→ Data supplied
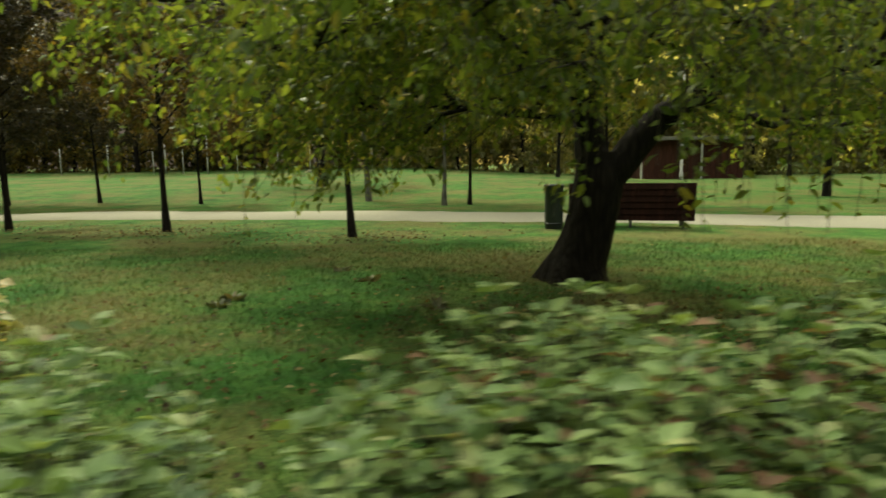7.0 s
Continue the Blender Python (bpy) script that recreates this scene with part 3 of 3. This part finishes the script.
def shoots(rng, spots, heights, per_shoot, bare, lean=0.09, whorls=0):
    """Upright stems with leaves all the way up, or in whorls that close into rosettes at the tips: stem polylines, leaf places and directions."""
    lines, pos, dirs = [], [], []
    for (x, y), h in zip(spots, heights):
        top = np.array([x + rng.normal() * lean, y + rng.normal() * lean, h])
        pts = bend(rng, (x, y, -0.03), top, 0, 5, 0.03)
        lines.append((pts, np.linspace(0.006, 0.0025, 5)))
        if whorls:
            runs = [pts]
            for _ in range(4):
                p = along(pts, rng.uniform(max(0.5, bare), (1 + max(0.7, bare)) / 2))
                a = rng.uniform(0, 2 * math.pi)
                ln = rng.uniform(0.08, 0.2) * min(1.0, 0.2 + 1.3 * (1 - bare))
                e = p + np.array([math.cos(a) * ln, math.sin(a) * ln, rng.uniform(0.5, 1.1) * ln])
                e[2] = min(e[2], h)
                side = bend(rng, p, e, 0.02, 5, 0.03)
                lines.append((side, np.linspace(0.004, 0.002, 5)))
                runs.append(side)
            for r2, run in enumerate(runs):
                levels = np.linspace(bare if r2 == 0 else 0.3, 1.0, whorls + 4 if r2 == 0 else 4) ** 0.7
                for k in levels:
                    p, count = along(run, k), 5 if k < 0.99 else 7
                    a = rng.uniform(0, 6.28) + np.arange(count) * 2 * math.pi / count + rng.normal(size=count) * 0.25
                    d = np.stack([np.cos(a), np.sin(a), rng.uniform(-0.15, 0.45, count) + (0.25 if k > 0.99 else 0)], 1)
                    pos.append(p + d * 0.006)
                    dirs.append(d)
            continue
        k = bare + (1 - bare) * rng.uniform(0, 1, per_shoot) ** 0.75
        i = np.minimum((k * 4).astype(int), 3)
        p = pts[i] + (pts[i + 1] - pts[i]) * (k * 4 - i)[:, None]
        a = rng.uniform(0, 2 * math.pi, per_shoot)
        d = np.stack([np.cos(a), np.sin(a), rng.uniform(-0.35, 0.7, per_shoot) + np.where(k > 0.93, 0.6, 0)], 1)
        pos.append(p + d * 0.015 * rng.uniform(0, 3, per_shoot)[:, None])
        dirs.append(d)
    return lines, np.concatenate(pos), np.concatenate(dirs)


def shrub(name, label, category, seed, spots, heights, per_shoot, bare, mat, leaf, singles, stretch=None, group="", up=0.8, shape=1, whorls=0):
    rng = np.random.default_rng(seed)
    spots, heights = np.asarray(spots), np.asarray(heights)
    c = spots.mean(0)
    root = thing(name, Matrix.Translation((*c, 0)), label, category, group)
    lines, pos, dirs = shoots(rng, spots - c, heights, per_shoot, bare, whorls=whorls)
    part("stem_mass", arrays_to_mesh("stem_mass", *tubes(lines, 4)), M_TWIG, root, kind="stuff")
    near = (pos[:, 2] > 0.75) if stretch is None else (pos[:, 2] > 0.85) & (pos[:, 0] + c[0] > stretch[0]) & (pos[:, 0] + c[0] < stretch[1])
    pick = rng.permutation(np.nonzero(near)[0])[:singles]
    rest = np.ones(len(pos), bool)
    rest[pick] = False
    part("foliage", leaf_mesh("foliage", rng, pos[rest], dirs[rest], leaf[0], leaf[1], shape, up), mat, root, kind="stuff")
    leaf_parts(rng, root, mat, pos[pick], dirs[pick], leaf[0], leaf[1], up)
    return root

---

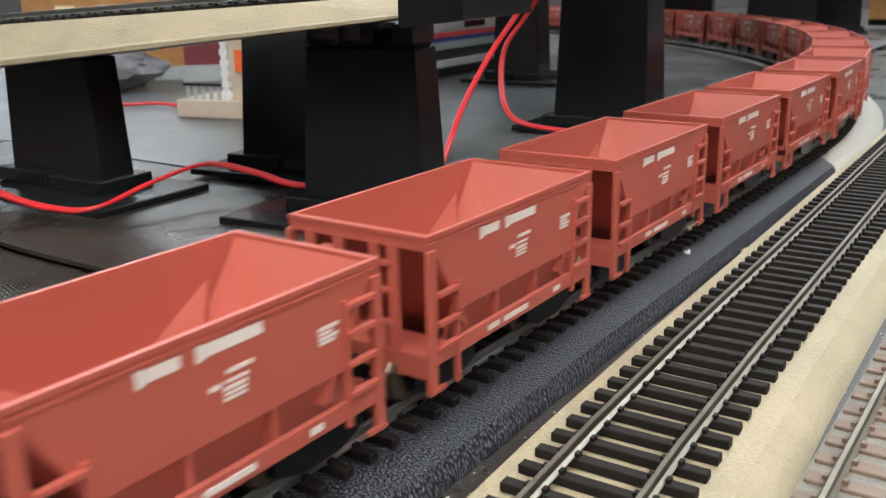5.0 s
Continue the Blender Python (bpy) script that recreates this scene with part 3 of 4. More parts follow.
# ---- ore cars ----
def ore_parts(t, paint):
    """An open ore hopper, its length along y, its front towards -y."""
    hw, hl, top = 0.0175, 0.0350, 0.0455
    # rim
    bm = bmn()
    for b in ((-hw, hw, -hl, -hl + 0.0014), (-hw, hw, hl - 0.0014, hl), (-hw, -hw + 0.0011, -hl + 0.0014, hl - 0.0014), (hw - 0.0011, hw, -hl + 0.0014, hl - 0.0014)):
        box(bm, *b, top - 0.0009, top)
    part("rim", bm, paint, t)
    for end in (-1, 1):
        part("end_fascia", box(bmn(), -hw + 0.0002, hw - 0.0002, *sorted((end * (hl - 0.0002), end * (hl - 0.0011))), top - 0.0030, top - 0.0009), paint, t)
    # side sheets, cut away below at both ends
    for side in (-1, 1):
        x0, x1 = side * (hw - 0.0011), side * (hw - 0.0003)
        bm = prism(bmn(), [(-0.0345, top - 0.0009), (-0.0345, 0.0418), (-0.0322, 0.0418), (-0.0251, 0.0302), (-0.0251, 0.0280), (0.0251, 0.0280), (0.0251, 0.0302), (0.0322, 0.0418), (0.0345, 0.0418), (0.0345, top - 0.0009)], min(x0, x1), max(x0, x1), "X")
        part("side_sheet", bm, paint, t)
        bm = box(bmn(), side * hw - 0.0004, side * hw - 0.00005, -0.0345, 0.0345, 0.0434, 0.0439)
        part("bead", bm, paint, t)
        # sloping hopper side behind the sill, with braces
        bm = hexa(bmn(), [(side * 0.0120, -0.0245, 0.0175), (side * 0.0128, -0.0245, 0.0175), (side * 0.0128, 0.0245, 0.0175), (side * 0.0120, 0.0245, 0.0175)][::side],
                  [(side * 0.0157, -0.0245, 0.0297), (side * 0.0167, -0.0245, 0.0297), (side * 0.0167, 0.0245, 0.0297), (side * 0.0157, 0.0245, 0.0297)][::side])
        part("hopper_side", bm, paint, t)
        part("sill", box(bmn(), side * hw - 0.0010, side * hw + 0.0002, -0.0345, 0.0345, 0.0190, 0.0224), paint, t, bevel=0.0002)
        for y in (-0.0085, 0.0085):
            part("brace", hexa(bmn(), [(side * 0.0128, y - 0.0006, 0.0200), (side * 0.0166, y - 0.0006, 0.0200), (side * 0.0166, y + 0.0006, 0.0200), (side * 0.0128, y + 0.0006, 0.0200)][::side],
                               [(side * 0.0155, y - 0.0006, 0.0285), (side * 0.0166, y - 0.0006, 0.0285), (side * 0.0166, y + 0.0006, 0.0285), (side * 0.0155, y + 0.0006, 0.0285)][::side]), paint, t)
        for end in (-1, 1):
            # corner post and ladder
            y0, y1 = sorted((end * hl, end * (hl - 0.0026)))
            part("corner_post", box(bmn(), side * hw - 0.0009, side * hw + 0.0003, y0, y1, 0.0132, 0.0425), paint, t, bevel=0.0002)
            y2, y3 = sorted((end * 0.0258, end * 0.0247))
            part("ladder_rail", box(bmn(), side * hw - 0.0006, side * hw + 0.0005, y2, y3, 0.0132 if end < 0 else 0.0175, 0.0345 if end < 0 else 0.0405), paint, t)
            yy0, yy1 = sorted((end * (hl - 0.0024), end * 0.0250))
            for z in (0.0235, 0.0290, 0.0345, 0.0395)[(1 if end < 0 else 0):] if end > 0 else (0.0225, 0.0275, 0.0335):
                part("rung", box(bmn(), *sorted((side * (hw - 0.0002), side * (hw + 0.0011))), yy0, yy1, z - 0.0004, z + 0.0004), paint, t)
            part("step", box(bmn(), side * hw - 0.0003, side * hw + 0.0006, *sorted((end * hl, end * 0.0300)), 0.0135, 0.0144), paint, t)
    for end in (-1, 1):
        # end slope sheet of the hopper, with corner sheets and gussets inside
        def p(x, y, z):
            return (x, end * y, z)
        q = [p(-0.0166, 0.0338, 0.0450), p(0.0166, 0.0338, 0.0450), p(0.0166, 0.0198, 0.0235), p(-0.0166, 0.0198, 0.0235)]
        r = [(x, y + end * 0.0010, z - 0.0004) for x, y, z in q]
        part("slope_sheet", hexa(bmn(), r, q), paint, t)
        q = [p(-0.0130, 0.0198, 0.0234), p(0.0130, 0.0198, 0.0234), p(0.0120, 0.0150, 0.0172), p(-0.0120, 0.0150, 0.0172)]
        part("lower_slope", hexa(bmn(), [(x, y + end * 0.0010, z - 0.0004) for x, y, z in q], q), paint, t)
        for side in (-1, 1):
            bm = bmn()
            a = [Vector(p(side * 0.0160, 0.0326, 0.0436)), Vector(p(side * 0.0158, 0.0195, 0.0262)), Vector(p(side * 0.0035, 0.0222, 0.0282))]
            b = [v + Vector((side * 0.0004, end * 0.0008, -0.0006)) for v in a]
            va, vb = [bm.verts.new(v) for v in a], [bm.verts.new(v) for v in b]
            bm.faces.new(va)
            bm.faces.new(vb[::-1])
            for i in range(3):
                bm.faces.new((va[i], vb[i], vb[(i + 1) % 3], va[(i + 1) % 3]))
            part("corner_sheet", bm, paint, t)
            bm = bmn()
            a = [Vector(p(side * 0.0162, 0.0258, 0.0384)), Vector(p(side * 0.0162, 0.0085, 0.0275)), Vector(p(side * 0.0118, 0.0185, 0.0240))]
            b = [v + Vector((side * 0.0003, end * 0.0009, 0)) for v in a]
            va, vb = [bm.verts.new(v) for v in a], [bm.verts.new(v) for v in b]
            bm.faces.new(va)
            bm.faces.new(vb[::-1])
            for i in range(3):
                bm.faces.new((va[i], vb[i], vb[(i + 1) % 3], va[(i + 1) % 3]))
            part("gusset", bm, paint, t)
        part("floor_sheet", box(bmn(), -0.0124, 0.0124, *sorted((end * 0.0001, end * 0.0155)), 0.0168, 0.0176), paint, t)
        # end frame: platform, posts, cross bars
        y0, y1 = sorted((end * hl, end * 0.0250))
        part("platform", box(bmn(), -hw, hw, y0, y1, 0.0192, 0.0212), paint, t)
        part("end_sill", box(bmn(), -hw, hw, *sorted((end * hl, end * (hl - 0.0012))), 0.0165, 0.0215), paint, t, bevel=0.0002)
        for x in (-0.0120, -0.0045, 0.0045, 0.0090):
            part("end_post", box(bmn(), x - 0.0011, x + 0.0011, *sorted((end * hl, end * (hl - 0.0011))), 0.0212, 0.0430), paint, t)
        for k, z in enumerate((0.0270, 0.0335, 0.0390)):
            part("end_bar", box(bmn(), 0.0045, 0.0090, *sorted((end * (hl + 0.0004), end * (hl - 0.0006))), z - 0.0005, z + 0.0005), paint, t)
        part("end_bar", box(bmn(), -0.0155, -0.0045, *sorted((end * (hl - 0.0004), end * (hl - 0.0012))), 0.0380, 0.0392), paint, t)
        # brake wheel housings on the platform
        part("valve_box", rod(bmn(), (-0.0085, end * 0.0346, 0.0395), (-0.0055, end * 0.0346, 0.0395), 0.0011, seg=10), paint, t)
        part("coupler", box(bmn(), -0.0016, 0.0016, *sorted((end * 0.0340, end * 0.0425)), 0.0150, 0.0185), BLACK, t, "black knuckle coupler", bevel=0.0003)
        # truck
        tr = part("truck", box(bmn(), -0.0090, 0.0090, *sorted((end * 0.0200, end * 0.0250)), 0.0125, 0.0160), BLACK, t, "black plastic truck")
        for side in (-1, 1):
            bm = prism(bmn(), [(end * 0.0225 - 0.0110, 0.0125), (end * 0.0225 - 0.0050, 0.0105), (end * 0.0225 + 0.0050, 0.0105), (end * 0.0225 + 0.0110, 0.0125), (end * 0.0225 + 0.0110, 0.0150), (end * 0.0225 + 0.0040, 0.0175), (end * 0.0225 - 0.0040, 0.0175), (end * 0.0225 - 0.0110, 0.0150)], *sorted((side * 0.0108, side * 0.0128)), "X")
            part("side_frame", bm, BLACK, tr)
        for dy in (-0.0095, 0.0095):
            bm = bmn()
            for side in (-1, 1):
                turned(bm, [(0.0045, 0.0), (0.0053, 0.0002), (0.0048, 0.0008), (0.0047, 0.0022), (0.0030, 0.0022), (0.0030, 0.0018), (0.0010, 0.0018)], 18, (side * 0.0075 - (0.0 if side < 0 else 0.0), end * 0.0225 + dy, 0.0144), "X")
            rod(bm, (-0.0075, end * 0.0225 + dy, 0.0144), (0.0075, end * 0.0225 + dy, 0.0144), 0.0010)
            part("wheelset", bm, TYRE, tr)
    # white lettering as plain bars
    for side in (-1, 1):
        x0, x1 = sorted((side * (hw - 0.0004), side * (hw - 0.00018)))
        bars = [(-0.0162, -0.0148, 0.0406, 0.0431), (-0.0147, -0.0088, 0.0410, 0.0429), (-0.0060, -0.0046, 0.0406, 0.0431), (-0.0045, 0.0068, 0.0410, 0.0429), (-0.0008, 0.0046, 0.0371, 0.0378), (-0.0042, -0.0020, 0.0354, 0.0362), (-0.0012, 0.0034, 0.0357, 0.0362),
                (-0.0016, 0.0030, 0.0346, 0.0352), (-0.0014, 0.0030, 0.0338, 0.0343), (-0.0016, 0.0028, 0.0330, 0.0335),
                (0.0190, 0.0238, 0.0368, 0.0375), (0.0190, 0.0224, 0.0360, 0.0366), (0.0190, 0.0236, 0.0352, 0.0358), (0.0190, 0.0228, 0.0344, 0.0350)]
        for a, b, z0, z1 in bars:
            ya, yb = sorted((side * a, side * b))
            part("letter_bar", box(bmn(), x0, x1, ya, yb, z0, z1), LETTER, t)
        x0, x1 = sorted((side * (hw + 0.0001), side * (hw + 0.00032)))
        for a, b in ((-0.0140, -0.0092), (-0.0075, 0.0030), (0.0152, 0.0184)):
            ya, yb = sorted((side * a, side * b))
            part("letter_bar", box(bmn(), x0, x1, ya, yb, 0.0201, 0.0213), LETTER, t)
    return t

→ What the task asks
Scan the material line by line and report each one that contains "script".

→ Correct result
Continue the Blender Python (bpy) script that recreates this scene with part 3 of 3. This part finishes the script.
Continue the Blender Python (bpy) script that recreates this scene with part 3 of 4. More parts follow.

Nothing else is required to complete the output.